[squid-dev] Digest related question.

Amos Jeffries squid3 at treenet.co.nz
Sun Feb 22 00:46:15 UTC 2015


On 22/02/2015 12:31 p.m., Eliezer Croitoru wrote:
> From what I understand, the HTTP protocol and some RFC docs that was
> mentioned in the list allow or provide a way to utilize Digest header
> and\or Link headers which might contain some digest data.
> 
> So the first question is about the current md5 hash which is being used
> by the internal index hashing.
> Assuming we want to allow the admin change the default md5 hash into
> sha1 or sha256 hash, how complicated will it be? can it be considered a
> wanted feature?

Not complicated at all.
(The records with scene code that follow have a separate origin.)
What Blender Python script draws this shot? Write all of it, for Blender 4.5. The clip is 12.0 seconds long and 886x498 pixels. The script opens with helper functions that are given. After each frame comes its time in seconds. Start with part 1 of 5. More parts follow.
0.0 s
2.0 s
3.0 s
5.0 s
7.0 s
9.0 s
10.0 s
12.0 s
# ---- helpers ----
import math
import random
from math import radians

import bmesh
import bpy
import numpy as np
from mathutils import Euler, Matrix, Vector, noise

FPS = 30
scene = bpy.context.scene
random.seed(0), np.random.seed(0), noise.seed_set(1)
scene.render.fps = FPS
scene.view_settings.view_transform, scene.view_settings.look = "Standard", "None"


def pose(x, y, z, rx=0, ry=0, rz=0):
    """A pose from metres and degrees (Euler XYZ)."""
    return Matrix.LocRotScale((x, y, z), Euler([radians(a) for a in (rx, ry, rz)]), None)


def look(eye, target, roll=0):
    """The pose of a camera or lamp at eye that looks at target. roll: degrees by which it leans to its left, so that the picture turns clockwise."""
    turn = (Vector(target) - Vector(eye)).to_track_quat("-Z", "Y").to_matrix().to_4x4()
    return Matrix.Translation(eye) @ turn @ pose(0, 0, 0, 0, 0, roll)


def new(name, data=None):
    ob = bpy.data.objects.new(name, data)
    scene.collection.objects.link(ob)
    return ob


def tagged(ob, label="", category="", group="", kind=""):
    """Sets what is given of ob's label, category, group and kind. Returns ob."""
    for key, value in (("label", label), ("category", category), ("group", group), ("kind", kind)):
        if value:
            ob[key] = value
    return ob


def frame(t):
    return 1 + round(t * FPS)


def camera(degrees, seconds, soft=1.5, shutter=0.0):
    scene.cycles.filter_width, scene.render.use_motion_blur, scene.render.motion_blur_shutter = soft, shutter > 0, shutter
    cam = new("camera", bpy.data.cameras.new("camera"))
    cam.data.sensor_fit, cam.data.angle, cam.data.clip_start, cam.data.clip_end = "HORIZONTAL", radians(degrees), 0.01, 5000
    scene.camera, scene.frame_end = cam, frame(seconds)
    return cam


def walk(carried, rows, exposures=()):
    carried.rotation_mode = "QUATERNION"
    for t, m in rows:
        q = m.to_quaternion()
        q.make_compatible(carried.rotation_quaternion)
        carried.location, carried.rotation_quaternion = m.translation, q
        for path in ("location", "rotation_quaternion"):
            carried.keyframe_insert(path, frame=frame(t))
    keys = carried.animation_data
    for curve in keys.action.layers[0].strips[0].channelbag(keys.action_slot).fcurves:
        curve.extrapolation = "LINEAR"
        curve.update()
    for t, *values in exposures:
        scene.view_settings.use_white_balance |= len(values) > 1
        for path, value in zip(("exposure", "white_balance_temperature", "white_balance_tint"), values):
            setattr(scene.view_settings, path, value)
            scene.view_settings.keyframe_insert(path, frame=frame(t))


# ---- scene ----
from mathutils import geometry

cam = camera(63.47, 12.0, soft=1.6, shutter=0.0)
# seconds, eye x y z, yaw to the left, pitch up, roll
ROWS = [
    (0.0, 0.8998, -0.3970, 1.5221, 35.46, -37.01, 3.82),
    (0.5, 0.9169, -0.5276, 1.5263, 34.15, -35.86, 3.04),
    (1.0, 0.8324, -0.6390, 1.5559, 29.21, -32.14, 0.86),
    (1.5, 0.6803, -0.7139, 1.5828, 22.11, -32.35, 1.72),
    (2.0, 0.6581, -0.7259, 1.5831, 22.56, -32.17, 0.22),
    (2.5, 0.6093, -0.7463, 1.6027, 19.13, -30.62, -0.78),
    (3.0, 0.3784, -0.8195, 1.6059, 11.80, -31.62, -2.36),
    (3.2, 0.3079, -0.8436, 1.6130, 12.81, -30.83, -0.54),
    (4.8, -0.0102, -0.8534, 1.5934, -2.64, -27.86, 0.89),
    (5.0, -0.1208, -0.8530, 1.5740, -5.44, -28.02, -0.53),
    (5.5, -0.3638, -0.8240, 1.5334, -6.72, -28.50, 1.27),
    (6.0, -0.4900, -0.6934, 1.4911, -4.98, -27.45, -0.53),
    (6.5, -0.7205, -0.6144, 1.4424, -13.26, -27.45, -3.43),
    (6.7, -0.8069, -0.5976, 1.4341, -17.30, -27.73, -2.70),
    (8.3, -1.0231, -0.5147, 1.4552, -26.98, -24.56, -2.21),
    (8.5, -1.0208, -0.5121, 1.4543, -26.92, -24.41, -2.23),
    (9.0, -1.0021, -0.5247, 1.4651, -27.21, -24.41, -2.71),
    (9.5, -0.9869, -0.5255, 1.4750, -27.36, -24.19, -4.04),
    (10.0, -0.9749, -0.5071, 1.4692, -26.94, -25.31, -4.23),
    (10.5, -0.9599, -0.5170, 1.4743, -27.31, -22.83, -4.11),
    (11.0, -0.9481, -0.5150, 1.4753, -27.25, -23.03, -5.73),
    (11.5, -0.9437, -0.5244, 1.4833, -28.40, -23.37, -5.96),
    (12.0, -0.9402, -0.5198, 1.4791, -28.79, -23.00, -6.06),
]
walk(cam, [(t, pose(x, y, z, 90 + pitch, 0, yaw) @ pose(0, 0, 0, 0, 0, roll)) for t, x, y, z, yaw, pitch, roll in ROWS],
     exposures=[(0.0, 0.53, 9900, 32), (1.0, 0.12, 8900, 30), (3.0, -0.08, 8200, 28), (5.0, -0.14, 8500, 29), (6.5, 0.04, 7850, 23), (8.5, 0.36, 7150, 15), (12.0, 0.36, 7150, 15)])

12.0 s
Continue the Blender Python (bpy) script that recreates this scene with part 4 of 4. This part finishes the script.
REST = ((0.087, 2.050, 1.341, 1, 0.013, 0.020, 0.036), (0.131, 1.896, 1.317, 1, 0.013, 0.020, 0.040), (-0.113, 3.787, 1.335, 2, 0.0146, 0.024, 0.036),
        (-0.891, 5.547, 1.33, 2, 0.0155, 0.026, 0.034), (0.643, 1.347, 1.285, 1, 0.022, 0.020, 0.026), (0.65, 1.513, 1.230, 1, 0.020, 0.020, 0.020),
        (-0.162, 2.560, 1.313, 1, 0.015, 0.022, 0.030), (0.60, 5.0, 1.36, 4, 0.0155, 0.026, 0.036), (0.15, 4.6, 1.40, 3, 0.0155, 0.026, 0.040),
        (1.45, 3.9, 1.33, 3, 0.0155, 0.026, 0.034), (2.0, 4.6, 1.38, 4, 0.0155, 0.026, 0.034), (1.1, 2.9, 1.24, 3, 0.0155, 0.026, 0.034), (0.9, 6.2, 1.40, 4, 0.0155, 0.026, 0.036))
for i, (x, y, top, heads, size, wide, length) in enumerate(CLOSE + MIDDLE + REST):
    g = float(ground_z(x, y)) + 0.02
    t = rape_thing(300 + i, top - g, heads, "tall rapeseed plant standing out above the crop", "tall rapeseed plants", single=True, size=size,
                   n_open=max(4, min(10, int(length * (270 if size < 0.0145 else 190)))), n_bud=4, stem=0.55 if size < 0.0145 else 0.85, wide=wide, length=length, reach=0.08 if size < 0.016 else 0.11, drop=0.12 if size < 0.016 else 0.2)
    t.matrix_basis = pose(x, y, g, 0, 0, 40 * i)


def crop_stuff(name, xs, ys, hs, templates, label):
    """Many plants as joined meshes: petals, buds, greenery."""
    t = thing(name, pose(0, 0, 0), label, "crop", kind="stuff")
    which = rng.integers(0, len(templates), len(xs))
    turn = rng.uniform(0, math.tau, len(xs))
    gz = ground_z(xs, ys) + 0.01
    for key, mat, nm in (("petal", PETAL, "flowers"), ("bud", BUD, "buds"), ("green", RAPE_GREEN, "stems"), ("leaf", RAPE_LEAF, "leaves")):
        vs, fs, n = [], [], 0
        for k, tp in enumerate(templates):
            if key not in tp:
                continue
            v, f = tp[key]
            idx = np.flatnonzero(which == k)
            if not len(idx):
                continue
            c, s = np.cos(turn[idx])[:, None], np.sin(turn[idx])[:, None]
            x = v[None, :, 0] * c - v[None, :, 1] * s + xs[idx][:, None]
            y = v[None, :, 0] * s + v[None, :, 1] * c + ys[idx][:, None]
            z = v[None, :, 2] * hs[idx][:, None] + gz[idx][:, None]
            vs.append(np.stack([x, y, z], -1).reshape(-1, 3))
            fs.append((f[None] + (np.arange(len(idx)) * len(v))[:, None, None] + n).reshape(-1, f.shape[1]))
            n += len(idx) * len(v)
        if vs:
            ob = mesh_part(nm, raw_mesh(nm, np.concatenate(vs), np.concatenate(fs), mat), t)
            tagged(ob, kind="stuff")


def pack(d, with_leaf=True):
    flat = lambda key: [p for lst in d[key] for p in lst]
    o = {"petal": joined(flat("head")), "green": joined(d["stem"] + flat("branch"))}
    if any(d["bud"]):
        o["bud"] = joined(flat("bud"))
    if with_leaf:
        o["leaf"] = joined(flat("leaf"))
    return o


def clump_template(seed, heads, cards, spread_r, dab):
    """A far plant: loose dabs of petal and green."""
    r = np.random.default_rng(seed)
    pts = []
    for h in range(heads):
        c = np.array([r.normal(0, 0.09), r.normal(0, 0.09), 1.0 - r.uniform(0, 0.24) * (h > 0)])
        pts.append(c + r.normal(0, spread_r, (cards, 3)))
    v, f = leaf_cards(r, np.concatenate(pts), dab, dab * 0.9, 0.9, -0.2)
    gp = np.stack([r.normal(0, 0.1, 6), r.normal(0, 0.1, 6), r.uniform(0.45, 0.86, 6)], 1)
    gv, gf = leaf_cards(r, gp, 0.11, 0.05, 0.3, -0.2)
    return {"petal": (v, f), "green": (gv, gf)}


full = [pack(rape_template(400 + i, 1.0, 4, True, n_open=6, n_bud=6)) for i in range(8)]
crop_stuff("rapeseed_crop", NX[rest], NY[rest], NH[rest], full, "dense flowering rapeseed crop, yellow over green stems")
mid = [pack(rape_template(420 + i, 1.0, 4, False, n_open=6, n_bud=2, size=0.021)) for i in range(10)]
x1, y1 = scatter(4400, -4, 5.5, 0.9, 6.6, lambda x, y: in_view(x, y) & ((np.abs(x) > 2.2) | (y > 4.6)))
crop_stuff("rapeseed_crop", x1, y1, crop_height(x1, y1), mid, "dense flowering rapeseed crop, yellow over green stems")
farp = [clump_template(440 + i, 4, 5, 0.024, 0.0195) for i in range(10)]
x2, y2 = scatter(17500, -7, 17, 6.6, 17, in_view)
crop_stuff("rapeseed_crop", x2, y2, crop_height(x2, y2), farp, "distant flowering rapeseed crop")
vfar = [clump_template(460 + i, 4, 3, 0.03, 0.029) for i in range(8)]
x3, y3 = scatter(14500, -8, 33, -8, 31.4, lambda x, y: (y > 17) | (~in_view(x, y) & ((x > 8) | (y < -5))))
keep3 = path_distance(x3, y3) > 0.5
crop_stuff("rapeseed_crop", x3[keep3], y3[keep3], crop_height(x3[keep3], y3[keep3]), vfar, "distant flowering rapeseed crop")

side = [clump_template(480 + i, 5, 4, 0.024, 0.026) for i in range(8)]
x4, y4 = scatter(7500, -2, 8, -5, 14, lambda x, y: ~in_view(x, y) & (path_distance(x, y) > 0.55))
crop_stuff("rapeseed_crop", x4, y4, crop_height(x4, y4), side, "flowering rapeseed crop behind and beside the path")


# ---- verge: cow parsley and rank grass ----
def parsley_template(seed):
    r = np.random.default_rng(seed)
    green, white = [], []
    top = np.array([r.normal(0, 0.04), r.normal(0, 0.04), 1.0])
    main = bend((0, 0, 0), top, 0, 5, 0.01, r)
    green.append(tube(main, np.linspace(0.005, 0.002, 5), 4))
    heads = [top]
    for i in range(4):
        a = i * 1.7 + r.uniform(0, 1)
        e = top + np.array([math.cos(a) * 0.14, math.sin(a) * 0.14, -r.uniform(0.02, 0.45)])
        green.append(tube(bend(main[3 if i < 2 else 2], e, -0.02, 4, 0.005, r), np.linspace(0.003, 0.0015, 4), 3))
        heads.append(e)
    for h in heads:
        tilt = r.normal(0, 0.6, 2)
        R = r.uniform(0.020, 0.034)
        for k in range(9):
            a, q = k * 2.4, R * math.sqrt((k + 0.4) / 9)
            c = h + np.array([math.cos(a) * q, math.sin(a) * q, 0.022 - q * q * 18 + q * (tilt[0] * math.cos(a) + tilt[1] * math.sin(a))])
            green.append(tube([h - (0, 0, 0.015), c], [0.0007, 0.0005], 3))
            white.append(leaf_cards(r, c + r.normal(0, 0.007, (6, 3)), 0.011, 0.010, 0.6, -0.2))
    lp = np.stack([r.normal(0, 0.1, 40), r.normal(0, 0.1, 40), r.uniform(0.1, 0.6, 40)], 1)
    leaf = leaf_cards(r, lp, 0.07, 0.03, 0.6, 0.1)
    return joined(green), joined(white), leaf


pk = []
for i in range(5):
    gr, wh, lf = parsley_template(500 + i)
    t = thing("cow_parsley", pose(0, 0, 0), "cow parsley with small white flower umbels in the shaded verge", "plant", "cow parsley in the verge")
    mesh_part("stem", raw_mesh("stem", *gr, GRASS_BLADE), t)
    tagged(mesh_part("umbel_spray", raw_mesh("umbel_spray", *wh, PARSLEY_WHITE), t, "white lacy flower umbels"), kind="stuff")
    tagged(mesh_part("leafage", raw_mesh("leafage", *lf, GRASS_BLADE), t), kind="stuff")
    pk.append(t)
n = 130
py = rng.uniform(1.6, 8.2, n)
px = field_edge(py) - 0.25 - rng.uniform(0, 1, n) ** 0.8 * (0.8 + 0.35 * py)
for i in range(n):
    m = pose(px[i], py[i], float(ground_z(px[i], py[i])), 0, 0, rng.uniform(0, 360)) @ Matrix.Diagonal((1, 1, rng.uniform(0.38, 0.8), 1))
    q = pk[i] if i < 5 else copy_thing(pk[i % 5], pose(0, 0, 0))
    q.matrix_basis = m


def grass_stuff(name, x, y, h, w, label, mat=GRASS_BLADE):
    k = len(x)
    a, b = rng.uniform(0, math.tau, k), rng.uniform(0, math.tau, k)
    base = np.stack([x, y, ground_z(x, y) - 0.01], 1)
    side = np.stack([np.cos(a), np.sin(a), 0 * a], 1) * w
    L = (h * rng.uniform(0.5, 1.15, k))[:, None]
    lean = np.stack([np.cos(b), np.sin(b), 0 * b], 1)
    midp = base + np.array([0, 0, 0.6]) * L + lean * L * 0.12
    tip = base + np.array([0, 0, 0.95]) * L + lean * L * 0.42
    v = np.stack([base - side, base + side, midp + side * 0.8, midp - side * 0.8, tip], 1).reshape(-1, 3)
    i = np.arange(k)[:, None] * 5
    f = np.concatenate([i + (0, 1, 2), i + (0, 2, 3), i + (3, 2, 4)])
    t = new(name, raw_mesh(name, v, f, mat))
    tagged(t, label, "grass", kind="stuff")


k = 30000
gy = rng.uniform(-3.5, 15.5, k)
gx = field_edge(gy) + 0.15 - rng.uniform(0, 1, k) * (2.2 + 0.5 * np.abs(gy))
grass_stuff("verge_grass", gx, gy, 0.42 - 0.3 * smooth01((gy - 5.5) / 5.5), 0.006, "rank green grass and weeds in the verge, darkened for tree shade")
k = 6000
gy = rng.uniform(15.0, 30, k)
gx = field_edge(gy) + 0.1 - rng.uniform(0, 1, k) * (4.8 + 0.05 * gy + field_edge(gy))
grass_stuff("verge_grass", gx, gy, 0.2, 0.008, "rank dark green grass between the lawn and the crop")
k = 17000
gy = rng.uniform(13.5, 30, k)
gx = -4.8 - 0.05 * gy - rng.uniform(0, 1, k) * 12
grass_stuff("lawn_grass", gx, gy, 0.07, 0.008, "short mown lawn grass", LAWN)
There is even a UFS cache meta tag (TLV) already
assigned from when it was added years ago.

The problem back then, and still today, is that SHA1 is 300% slower than
MD5.

But there is no real need for anything else in the context of a cache
hash ID. The MD5 issues are specifically in how the rare-but-possible
collisions can be generated to discover keys when its used as part of an
encryption cipher. Cache lookup hash has no secret info to decrypt, and
when sent over the wire represents a token *intended* to be replayable
to fetch public data anyway.


I've been keeping an eye on the AES hash speeds instead of SHA, since
AES is only 60% slower than MD5 today and has fewer collisions than even
SHA1. If there gets to be much more hardware acceleration AES might
become a real contender for better cache hashing. But until it does so
its not worth the trouble coding.



> 
> And the second question, about metalinks related integration with squid.
> In any scenario I see possible a digest of cache objects from the server
> side would require digest update of any of the in transit objects and
> another index or maybe two.
> Another aspect of this thing is the integrity of the src server.
> If the origin-server is indeed a hostile one we must not rely on it.
> So there is a policy which needs to be implemented in some way to allow
> an origin server which we rely on.
> 
> In order to prove this is indeed possible and applicable for what ever
> system there is out-there I was thinking about writing a proof of
> concept of the idea.
> 
> I would like to not touch squid code at all in the first steps while
> implementing the proof of concept.
> 
> I need your help with the right point of view and ideas about how to
> prove the idea.
> What API or what options squid gives that can be used to implement the
> idea?
> What available programming resources are there that can help me with the
> task that you can think might help with the task?(assuming I am not a
> c\c++ programmer)

I expect it shodul be workable to use a StoreID helper and some
request/reply_header_replace/add config options to set the Link headers
from a kv-pair note.

> 
> Another pointer is that I do not have an option(from an outside
> software) to run a lookup at the cache index for cached objects.

Not on the in-memory one, but store.log (and swap.state) should be
written to constantly with journal records of what is going on. So for a
proof of concept tailing those files that should be sufficient to
approximate the current memory state.


> The way things are now, when I am trying to access the object with a GET
> request I can get a result which will tell me if the object is in the
> cache using the headers but will force me\UA to fetch the object or ABORT.
> If I would use the HEAD method to request an object I will get a
> HIT\MISS but it will not be related at all to the GET object state since
> it's another object.

The response to a HEAD request is supposed to be exactly identical to a
response to the GET, but with the body/payload/entity cropped off. Even
the Content-Length headers etc should be present saying what size the
body would have been.


> So, assuming I will need some http interface\API that will allow me to
> run a query on squid index DB, will it make sense to write one?(If I
> missed it and there is a way to do so already..)
> 
> I had some time in the past to learn this document:
> https://cwiki.apache.org/confluence/display/TS/Metalink
> 
> which actually describes one approach to the subject.